Egal ob Blockaden Deinen Weg zieren, Du etwas nicht mit dem nötigen Fingerspitzengefühl einsetzt oder vielleicht sogar eigentlich richtig übst, im Eifer aber über Dein Ziel hinaus gerannt bist. Manchmal hilft es, den Fuß vom Gas zu nehmen und Technik einfach mal Technik sein zu lassen. Möglicherweise sogar das aktuell bearbeitete, technische Mittel oder wenn nötig auch gleich jegliche bewusst eingesetzte Technik vorerst komplett von Bord zu werfen. Auch dann, wenn die aktuelle Baustelle für Dich prinzipiell richtig und womöglich sogar wichtig wäre.
Geh nach Deinem Gefühl. Wenn Du den Eindruck hast, dass Dir etwas nicht hilft oder Dich sogar bremst obwohl Du bereits länger daran feilst und es nach bestem Wissen und Können ausführst, dann teste, ob es ohne den neuen Kniff wieder besser vorangeht. Manchmal hat man eben momentan nicht das nötige Fingerspitzengefühl oder findet schlichtweg keinen Zugang zu einem Thema. Dann vertage es besser auf einen späteren Zeitpunkt, als Dich ewig damit zu quälen. Alles, was Dir nicht hilft, ist für den Moment gesehen nur Ballast. Egal wie richtig und wichtig es sein mag. Also erst mal weg damit!
Dass ich nicht falsch verstanden werde: Das soll bitte nicht als Plädoyer dafür verstanden werden, alles gleich wieder hinzuwerfen, was nicht sofort klappt!
Es ist vollkommen normal, dass neue Bausteine in Deiner Gesangstechnik immer zuerst einmal ungewohnt sind und häufig auch erst für Schwierigkeiten und Schwankungen sorgen. Es dauert normalerweise auch eine ganze Weile, bis sich das wieder komplett einpendelt. Wenn Du bereits in diesem Stadium aussteigst, wird natürlich nie allzu viel mit Deiner Stimme voran gehen. Wovon ich hier rede sind tatsächlich Blockaden oder langfristige, negative Auswirkungen.
Übe gewissenhaft! Wenn etwas nicht funktioniert auch hartnäckig! Nur sei dabei aufmerksam genug, zu merken, wenn Du in eine Sackgasse gerannt bist oder immer noch auf einem Weg weiter rennst, auf dem Du vor langem bereits am Ziel warst und Dich inzwischen nur in der anderen Richtung wieder immer weiter davon entfernst.

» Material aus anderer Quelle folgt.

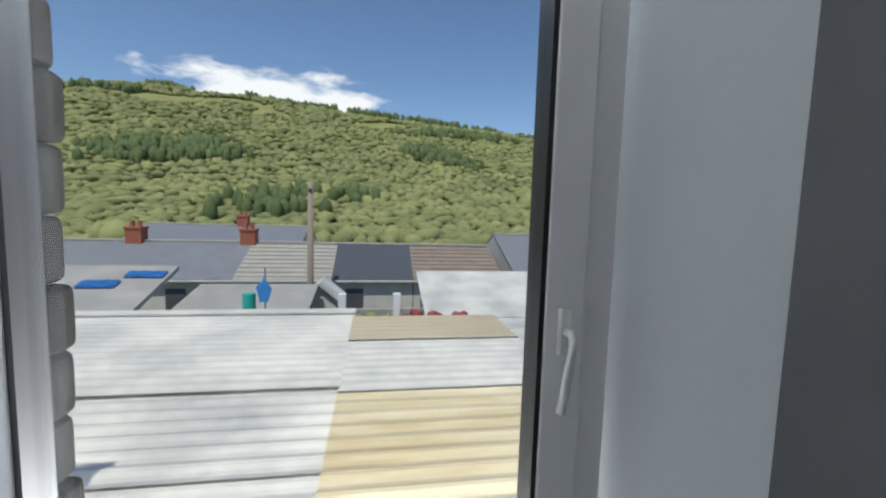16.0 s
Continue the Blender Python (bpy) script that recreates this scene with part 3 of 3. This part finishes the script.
socket("white double power socket above the skirting", pose(0.287, 0, 0.105), 0.16)
sw = thing("light_switch", "white double light switch beside the door", "light switch")
part("plate", boxes((0.0, -1.092, 1.617, 0.016, -1.0, 1.705), bev=0.004), M_PLASTIC, sw)
part("rocker", boxes((0.015, -1.056, 1.643, 0.02, -1.036, 1.675), bev=0.001), M_PLASTIC, sw)
for sy in (-1.083, -1.009):
    bm = bmesh.new(); cyl(bm, (0.0155, sy, 1.659), (0.017, sy, 1.659), 0.004, n=12)
    part("screw", bm, M_GREYFIT, sw)

th = thing("thread", "pale loose thread lying on the dark carpet", "thread")
part("strand", tube([(1.39, -0.26, 0.004), (1.405, -0.34, 0.005), (1.41, -0.42, 0.005), (1.43, -0.50, 0.004)], 0.0019, 6), M_PLASTIC_G, th)

# paper lantern
lamp = thing("pendant_lamp", "white round ribbed paper lantern hanging from the ceiling", "ceiling lamp", m=pose(1.365, -1.62, 2.335))
prof = []
for k in range(49):
    a = -math.pi / 2 + 0.16 + (math.pi - 0.32) * k / 48
    prof.append((0.178 * math.cos(a) + (0.0016 if k % 3 == 0 else 0.0), 0.176 * math.sin(a)))
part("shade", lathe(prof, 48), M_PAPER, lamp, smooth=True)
bm = bmesh.new(); cyl(bm, (0, 0, 0.17), (0, 0, AZ - 2.335), 0.0035, n=8)
part("cord", bm, M_CABLE, lamp)
bm = bmesh.new(); cyl(bm, (0, 0, AZ - 2.335 - 0.02), (0, 0, AZ - 2.335), 0.045, n=24)
part("ceiling_rose", bm, M_PLASTIC, lamp)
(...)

Streich das Bild aus Deinem Kopf, dass Du wie ein Roboter einfach nur einen fest definierten Satz Regeln abarbeiten musst und damit Dein Ziel erreichst. Mit diesem Gedanken wirst Du nur schnell zu einem Gefangenen Deiner eigenen Technik und führst Anweisungen aus, die Dir so, wie Du sie im Moment ausführst, nicht nur nichts bringen, sondern Dich womöglich sogar noch ausbremsen. Sei offen für Neues und überprüfe von Zeit zu Zeit, ob Dir die Dinge, die Du tust, wirklich dienen und Dir ein optimales Ergebnis liefern. Auf diese Weise kommst Du stetig weiter voran, egal wie viele Sackgassen Du auf Deinem Weg mitnimmst. Denn sowohl in Sackgassen zu landen, als auch auf der anderen Seite wieder vom Pferd zu fallen sind vollkommen normale Begleiter auf Deinem Weg nach vorn.